Looks like there are pathological patterns in that LUA script as well, though I haven't found a good reference. Guessing maybe some simple matching with wildcards etc. would be enough in most cases. Something at the level of those search patterns that are used when querying webservers. Perhaps it can even be made to run gas-efficiently in Solidity.

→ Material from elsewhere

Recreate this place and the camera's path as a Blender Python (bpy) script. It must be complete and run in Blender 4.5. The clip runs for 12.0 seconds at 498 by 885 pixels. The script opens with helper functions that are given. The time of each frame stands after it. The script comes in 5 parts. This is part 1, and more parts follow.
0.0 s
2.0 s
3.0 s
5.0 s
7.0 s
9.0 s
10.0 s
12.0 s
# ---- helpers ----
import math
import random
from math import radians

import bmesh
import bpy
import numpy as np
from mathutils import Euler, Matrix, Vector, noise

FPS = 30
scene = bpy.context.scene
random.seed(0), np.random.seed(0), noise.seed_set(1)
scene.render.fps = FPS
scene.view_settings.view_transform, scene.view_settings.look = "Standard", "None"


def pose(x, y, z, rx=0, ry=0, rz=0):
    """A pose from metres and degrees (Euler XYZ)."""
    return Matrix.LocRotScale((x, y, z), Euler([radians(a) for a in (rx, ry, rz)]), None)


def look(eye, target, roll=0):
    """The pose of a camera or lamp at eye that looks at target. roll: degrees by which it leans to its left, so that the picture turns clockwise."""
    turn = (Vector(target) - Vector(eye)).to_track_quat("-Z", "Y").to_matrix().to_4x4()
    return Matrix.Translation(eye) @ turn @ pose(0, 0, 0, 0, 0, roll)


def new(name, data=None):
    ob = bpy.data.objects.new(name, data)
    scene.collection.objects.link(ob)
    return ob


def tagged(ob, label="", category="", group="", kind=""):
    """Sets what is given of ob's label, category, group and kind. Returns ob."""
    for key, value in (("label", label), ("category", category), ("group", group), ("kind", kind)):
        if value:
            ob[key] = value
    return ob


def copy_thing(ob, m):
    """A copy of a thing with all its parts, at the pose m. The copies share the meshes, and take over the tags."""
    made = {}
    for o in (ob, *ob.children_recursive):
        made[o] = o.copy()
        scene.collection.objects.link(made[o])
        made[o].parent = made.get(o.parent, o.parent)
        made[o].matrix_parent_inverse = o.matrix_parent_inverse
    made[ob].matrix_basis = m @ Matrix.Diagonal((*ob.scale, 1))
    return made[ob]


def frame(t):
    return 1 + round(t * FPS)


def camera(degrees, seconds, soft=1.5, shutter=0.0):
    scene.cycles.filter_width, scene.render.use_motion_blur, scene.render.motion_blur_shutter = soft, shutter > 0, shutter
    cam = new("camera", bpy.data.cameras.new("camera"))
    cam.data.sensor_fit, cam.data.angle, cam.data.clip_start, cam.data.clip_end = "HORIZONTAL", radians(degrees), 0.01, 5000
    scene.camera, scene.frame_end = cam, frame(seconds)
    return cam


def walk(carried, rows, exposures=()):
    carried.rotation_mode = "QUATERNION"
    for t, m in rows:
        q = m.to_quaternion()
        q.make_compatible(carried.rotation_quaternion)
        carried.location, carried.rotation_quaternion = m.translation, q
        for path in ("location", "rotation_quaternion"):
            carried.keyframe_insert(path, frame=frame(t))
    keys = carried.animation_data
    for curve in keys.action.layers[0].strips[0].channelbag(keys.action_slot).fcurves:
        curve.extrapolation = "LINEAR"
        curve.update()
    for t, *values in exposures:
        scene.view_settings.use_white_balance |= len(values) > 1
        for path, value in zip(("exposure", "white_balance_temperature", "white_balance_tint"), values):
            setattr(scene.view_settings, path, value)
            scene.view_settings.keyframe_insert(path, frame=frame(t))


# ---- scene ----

Gonna leave the issue open for now.

subtly commented 8 years ago

Agree with @wanderer

Remember... all the code is on the chain, can be loaded, and then later be "promoted" within the solidity ecosystem. One of the best paths forward is to try and build & test these solutions with what we have now, and then figure out how to promote and optimise after the functionality is refined. Think of it like cryptography – ethereum code is only as strong as the weakest link and I think we can build code that is as strong as the cryptography that backs its state.

gnidan commented 7 years ago

Shameless plug: I've implemented a compiler for converting regular expressions into Solidity (https://github.com/gnidan/solregex)

Not a pre-compiled contract, but hopefully a useful solution for getting on-chain pattern matching.

github-actions[bot] commented 2 years ago

There has been no activity on this issue for two months. It will be closed in a week if no further activity occurs. If you would like to move this EIP forward, please respond to any outstanding feedback or add a comment indicating that you have addressed all required feedback and are ready for a review.

github-actions[bot] commented 2 years ago

This issue was closed due to inactivity. If you are still pursuing it, feel free to reopen it and respond to any feedback or request a review in a comment.